In contrast, total revenue grew to $141.25 million, a 1.9% increase over the $138.6 million reported in the same quarter last year. This exceeded analyst forecasts of roughly $133.5 million, fueled by a 2.9% rise in interest and fee income to $126.0 million.
“We are pleased to report that for the second quarter in a row, we grew our outstanding loans year over year,” the company stated. “While these new customers carry a substantially higher reserve, we expect these investments will begin to pay off towards the next fiscal year.”
Strategic Insight: The Cost of New Customers
The quarterly loss was primarily driven by a surge in the provision for credit losses, which jumped to $51.4 million, up $7.3 million from the prior year. Management explained that this is a deliberate byproduct of their “targeted growth strategy.”
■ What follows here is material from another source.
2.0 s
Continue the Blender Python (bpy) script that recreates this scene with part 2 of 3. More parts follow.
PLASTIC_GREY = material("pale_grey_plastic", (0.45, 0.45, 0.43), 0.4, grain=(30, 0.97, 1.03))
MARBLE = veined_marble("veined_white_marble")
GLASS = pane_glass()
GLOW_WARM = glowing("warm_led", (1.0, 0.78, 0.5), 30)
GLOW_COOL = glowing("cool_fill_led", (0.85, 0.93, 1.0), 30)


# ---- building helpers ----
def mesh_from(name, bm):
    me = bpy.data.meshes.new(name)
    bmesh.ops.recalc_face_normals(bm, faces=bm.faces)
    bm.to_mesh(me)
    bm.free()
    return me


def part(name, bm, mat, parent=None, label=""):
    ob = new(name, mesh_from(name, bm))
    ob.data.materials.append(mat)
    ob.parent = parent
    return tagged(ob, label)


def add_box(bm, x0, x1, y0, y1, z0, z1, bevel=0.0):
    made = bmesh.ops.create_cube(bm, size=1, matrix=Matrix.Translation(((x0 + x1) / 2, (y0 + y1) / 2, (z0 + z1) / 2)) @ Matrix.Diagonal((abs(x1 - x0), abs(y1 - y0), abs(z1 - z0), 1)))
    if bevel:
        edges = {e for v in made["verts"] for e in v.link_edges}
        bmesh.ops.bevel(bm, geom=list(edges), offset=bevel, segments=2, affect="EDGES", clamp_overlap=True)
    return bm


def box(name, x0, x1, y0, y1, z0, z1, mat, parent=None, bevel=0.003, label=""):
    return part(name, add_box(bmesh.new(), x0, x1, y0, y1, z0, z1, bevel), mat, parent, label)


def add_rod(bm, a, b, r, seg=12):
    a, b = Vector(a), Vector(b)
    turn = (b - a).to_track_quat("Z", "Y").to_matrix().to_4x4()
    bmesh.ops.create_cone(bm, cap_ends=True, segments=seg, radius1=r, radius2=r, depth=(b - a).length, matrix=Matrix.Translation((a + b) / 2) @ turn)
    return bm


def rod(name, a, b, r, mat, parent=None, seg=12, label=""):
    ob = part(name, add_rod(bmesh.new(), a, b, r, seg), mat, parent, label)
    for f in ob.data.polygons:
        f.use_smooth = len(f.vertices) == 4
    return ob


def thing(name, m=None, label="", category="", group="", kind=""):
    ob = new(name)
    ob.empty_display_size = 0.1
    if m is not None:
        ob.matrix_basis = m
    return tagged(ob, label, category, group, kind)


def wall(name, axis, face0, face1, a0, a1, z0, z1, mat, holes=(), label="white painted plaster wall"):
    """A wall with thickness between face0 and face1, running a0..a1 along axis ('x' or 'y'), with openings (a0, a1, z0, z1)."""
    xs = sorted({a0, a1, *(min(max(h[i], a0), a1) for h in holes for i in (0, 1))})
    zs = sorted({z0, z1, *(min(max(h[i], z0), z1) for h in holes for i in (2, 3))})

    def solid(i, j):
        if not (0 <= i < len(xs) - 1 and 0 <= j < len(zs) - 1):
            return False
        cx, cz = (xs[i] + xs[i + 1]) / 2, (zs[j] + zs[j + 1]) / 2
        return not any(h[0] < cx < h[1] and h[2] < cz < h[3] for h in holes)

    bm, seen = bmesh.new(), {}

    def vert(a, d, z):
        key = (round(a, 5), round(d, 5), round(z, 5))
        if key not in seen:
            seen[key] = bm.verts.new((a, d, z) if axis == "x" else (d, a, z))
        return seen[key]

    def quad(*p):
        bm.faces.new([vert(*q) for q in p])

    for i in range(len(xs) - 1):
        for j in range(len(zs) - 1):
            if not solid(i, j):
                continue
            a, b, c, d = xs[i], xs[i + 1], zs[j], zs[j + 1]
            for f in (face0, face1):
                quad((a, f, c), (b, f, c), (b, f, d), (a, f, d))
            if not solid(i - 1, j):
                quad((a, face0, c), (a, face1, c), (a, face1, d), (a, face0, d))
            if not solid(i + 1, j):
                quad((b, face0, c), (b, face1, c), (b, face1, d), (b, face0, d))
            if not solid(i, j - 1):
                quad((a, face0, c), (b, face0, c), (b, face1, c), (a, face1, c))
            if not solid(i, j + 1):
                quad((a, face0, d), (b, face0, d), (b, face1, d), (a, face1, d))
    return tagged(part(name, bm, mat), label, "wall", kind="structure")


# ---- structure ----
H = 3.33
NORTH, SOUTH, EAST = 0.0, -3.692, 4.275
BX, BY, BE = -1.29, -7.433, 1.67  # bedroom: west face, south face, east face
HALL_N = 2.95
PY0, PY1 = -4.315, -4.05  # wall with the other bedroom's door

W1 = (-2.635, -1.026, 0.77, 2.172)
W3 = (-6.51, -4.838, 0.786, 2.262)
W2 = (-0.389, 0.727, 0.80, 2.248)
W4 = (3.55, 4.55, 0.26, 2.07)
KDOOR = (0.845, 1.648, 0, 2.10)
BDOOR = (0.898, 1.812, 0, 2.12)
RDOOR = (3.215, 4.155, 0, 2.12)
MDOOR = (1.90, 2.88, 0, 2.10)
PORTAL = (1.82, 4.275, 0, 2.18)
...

Portfolio Growth: Gross loans outstanding reached $1.40 billion, a 1.5% year-over-year increase.
Expanding Base: The company’s unique customer base grew 4.1%, marking its highest level since fiscal 2022.
The Reserve Burden: New customers now represent 9.9% of the portfolio, up from 6.4% a year ago. Under current accounting methodologies, new customers require substantially higher initial reserves for loan losses than tenured ones, creating a short-term drag on earnings.
Market Reaction and Outlook
Investors reacted sharply to the earnings miss. Shares of WRLD fell roughly 13.9% in early Tuesday trading as the market weighed the long-term benefits of portfolio growth against the immediate impact of increased credit provisions and a slight uptick in net charge-offs (18.7% vs. 17.2% YoY).
Despite the immediate hit to the stock, management remains optimistic, noting that organic growth, excluding acquisitions, was up 2.5% and that the quality of new customers targeted remains high. The company also continued its capital return program, repurchasing 102,559 shares during the quarter.
Looking ahead, World Acceptance expects lower reserve rates and improved profitability in fiscal 2027 as this current “class” of new customers matures and stabilizes within the portfolio.
Investor Outlook
The “Front-Loaded” Growth Strategy
The core tension for WRLD is the CECL accounting impact. Under current accounting standards, the company must reserve for the entire expected life-of-loan loss the moment a new loan is booked.
The Risk: With new customers now comprising nearly 10% of the portfolio, the company is effectively being “punished” on the income statement for its successful customer acquisition.
The Reward: If these new customers follow the historical maturation curve, the heavy provisioning should taper off by late 2026, leading to a significant “earnings spring-back” in fiscal 2027.
Quality of the “New Class”
Investors should keep a laser focus on the 18.7% net charge-off rate. Management claims they are targeting “higher credit quality” new customers to reverse years of declining balances.
Interest and insurance yields rose 84 basis points this quarter. If the company can maintain these yields while stabilizing charge-offs below 19%, the margins on the enlarged portfolio will be significantly higher than in previous years.